Paul Stoner Paul Stoner - 1 year ago 166
Python Question

pandas Read undelimited text file to dataframe

I am very new to pandas. Up until now I've been learning pandas using csv files and excel spreadsheets.

Now I am faced with converting a text file to a dataframe. The text files is what I call sequential data. The format of the file is:

State Name
City Name
State Name
City Name
City Name
City Name

All 50 states plus US territories are listed but the number of cities varies. I need to convert this into a dataframe like

[[State Name, City Name1],[State Name, City Name2],...]

Using pandas read_table() method, I've been able to at least read the file into a dataframe, but now I'm not certain how to get it into the correct State Name City Name format.

I also have a dictionary of State Name/State 2 letter abbreviations available. The format of the dictionary is

{'OH':'OHIO', 'KY':'Kentucky',...}

Is there a way I can use this dictionary, loop over the file and separate the state and city? or is there an easier way to accomplish this?

Thank you

EDIT - Sample of Text File
A sample of the text file is listed below. Also, please not that I am unable to alter the file.

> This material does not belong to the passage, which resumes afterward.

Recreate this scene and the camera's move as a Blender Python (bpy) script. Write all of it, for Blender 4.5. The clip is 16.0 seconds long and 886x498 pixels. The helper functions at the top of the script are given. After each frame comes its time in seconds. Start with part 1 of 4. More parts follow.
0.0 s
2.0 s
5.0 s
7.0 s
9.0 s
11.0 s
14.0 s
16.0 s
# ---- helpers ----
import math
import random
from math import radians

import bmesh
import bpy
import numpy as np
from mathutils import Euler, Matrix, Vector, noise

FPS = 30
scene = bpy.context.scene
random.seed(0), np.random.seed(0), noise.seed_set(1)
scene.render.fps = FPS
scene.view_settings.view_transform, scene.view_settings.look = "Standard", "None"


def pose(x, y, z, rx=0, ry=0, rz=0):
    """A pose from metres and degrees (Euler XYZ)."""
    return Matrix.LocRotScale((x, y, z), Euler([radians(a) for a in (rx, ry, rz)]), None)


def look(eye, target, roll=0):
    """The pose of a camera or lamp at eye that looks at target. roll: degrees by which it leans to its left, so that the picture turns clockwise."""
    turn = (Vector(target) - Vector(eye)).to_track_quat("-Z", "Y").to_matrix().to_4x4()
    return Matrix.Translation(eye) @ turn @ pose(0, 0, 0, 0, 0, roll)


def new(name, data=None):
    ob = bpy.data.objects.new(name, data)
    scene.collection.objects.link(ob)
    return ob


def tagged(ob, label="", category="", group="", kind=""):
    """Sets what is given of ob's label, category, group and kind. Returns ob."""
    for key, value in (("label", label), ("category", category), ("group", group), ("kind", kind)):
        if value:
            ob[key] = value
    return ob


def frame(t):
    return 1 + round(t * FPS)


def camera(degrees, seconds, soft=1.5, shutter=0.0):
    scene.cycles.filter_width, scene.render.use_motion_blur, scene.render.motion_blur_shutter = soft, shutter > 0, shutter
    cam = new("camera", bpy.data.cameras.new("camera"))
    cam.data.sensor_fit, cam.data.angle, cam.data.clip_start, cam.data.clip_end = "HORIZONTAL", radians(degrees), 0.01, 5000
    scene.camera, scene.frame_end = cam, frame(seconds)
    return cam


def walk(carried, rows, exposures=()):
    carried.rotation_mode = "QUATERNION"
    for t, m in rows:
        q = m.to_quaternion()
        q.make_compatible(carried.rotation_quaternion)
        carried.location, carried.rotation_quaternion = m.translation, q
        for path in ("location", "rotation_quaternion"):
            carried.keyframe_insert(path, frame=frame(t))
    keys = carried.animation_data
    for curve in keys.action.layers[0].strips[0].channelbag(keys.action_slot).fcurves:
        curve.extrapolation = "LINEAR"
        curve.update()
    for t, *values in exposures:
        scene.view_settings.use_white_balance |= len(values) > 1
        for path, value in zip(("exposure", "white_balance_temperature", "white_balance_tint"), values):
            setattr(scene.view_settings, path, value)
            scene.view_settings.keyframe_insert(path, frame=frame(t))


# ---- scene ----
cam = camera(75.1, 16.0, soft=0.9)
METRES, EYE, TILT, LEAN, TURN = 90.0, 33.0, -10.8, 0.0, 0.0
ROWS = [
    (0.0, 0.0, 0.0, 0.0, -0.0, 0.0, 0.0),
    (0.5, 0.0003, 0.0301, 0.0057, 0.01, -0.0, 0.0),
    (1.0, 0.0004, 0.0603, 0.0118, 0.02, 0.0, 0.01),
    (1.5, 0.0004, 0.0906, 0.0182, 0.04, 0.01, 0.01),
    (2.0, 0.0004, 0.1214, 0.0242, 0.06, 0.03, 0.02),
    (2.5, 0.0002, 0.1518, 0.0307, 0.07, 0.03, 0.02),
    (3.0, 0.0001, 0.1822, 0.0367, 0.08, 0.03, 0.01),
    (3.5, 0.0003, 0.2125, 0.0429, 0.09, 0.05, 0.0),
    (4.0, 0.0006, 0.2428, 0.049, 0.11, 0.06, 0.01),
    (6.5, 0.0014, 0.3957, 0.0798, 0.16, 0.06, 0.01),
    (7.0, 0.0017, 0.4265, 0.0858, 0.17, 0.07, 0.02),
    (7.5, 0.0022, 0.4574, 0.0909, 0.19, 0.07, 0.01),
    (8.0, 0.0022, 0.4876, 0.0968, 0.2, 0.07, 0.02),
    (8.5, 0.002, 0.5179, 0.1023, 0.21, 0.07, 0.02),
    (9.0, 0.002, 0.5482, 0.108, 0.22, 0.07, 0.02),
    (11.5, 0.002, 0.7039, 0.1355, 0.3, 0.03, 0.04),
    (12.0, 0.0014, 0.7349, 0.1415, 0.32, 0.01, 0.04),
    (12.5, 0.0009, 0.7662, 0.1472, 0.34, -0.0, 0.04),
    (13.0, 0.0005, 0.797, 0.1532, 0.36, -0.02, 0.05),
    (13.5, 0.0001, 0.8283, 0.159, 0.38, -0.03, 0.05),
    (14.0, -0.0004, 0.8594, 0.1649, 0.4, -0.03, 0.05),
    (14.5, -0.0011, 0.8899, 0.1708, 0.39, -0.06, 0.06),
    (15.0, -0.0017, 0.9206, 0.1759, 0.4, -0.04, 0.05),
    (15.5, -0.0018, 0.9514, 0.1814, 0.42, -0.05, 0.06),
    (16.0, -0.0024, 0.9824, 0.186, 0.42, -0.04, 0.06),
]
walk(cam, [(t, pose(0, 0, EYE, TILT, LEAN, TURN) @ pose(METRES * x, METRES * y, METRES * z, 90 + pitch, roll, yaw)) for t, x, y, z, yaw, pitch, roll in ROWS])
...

Auburn (Auburn University)[1]
Florence (University of North Alabama)
Jacksonville (Jacksonville State University)[2]
Livingston (University of West Alabama)[2]
Montevallo (University of Montevallo)[2]
Troy (Troy University)[2]
Tuscaloosa (University of Alabama, Stillman College, Shelton State)[3][4]

Tuskegee (Tuskegee University)[5]
Fairbanks (University of Alaska Fairbanks)[2]
Flagstaff (Northern Arizona University)[6]
Tempe (Arizona State University)
Tucson (University of Arizona)

Answer Source

I would create a cities list populated with (state_name, city_name) tuples, and then turn this list of tuples into a DataFrame.

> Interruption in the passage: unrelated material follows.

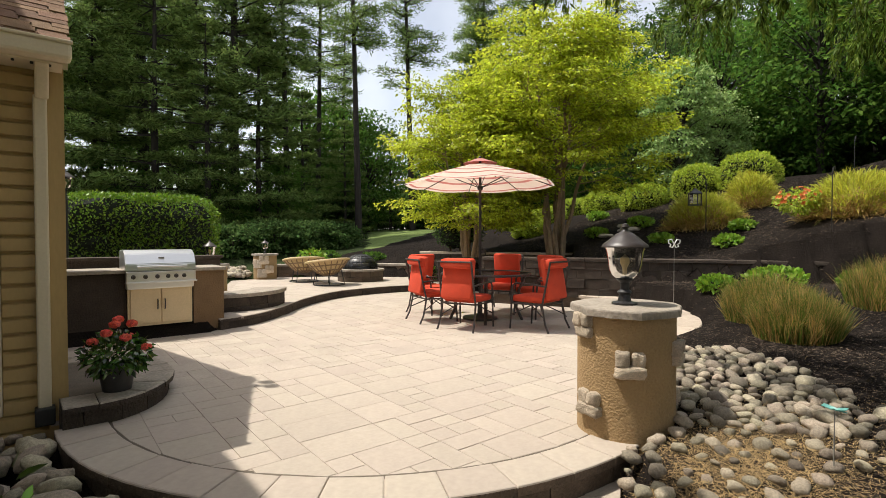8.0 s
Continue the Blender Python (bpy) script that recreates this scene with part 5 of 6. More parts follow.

For that you'll need a precompiled list of all the states that appear in your text file, so that we can identify when the file cursor is on a state line or on a city line.

cities = []
list_of_states = ['Alaska', ..., 'Ohio', ...]

with open('file.csv') as f:
    for line in f:
        if line in list_of_states:
            state = line
            cities.append((state, line))

df = pandas.DataFrame(cities)